• [Given problem] Return the listing below verbatim. Pictures do not belong in the copy.

===== Data extract

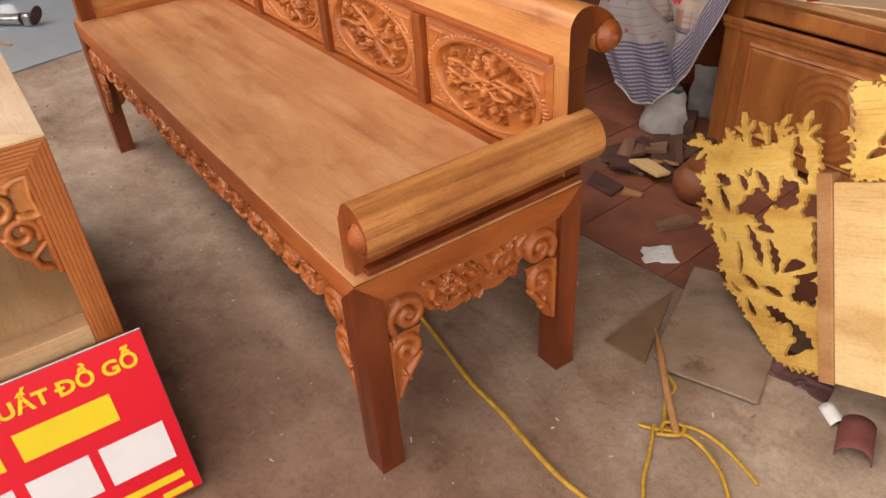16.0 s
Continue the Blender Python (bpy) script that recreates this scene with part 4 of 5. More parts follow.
def build_cabinet(m):
    """A low cabinet; local x along its front, local -y out of the front, its left front corner at the origin."""
    ob = thing("wooden_cabinet", m, "orange-brown wooden cabinet with a ring-carved panel and overhanging top", "cabinet")
    W, D, H = 0.74, 0.40, 0.515
    part("side", boxed(0.0, 0.025, 0.0, D, 0.0, H - 0.02, 0.002), CABINET, ob)
    part("side", boxed(W - 0.025, W, 0.0, D, 0.0, H - 0.02, 0.002), CABINET, ob)
    part("back", boxed(0.0255, W - 0.0255, D - 0.012, D, 0.02, H - 0.02, 0.001), CABINET, ob)
    part("stile", boxed(0.0, 0.055, -0.020, -0.0005, 0.0, H - 0.0205, 0.003), CABINET, ob)
    part("stile", boxed(W - 0.055, W, -0.020, -0.0005, 0.0, H - 0.0205, 0.003), CABINET, ob)
    part("drawer_rail", boxed(0.0555, W - 0.0555, -0.018, -0.0005, H - 0.085, H - 0.0205, 0.003), CABINET, ob)
    part("drawer_front", boxed(0.075, W - 0.075, -0.026, -0.0185, H - 0.078, H - 0.032, 0.004), CABINET, ob)
    bm = boxed(-0.004, W + 0.004, -0.034, -0.0205, H - 0.112, H - 0.090, 0.006)
    box(bm, -0.002, W + 0.002, -0.028, -0.0205, H - 0.127, H - 0.112, 0.004)
    part("moulding", bm, CABINET, ob)
    part("door_frame", boxed(0.0555, W - 0.0555, -0.016, -0.0005, 0.03, H - 0.130, 0.002), CABINET, ob)
    c = Carving(W - 0.18, H - 0.23, 0.004)
    c.body[:] = 1.0
    edge = np.minimum.reduce([c.x, c.w - c.x, c.y, c.h - c.y])
    c.top = np.where(edge < 0.012, 0.010 * np.sqrt(np.clip(edge / 0.012, 0, 1)), np.where(edge < 0.02, 0.003, 0.007))
    rad = np.hypot(c.x - c.w / 2, c.y - c.h / 2)
    for r0 in (0.05, 0.075, 0.10, 0.125):
        d = np.abs(rad - r0)
        c.top = np.where(d < 0.006, 0.007 + 0.003 * np.sqrt(np.clip(1 - (d / 0.006) ** 2, 0, 1)), c.top)
    part("ring_panel", c.mesh(lambda x, y, h: (0.09 + x, -0.0165 - h, H - 0.155 - y), -0.0), CABINET, ob, "panel carved with concentric rings")
    part("top", boxed(-0.012, W + 0.012, -0.038, D + 0.02, H - 0.0195, H + 0.004, 0.006), PALE_TOP, ob, "pale overhanging top board")
    return ob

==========

• [The answer]
16.0 s
Continue the Blender Python (bpy) script that recreates this scene with part 4 of 5. More parts follow.
def build_cabinet(m):
    """A low cabinet; local x along its front, local -y out of the front, its left front corner at the origin."""
    ob = thing("wooden_cabinet", m, "orange-brown wooden cabinet with a ring-carved panel and overhanging top", "cabinet")
    W, D, H = 0.74, 0.40, 0.515
    part("side", boxed(0.0, 0.025, 0.0, D, 0.0, H - 0.02, 0.002), CABINET, ob)
    part("side", boxed(W - 0.025, W, 0.0, D, 0.0, H - 0.02, 0.002), CABINET, ob)
    part("back", boxed(0.0255, W - 0.0255, D - 0.012, D, 0.02, H - 0.02, 0.001), CABINET, ob)
    part("stile", boxed(0.0, 0.055, -0.020, -0.0005, 0.0, H - 0.0205, 0.003), CABINET, ob)
    part("stile", boxed(W - 0.055, W, -0.020, -0.0005, 0.0, H - 0.0205, 0.003), CABINET, ob)
    part("drawer_rail", boxed(0.0555, W - 0.0555, -0.018, -0.0005, H - 0.085, H - 0.0205, 0.003), CABINET, ob)
    part("drawer_front", boxed(0.075, W - 0.075, -0.026, -0.0185, H - 0.078, H - 0.032, 0.004), CABINET, ob)
    bm = boxed(-0.004, W + 0.004, -0.034, -0.0205, H - 0.112, H - 0.090, 0.006)
    box(bm, -0.002, W + 0.002, -0.028, -0.0205, H - 0.127, H - 0.112, 0.004)
    part("moulding", bm, CABINET, ob)
    part("door_frame", boxed(0.0555, W - 0.0555, -0.016, -0.0005, 0.03, H - 0.130, 0.002), CABINET, ob)
    c = Carving(W - 0.18, H - 0.23, 0.004)
    c.body[:] = 1.0
    edge = np.minimum.reduce([c.x, c.w - c.x, c.y, c.h - c.y])
    c.top = np.where(edge < 0.012, 0.010 * np.sqrt(np.clip(edge / 0.012, 0, 1)), np.where(edge < 0.02, 0.003, 0.007))
    rad = np.hypot(c.x - c.w / 2, c.y - c.h / 2)
    for r0 in (0.05, 0.075, 0.10, 0.125):
        d = np.abs(rad - r0)
        c.top = np.where(d < 0.006, 0.007 + 0.003 * np.sqrt(np.clip(1 - (d / 0.006) ** 2, 0, 1)), c.top)
    part("ring_panel", c.mesh(lambda x, y, h: (0.09 + x, -0.0165 - h, H - 0.155 - y), -0.0), CABINET, ob, "panel carved with concentric rings")
    part("top", boxed(-0.012, W + 0.012, -0.038, D + 0.02, H - 0.0195, H + 0.004, 0.006), PALE_TOP, ob, "pale overhanging top board")
    return ob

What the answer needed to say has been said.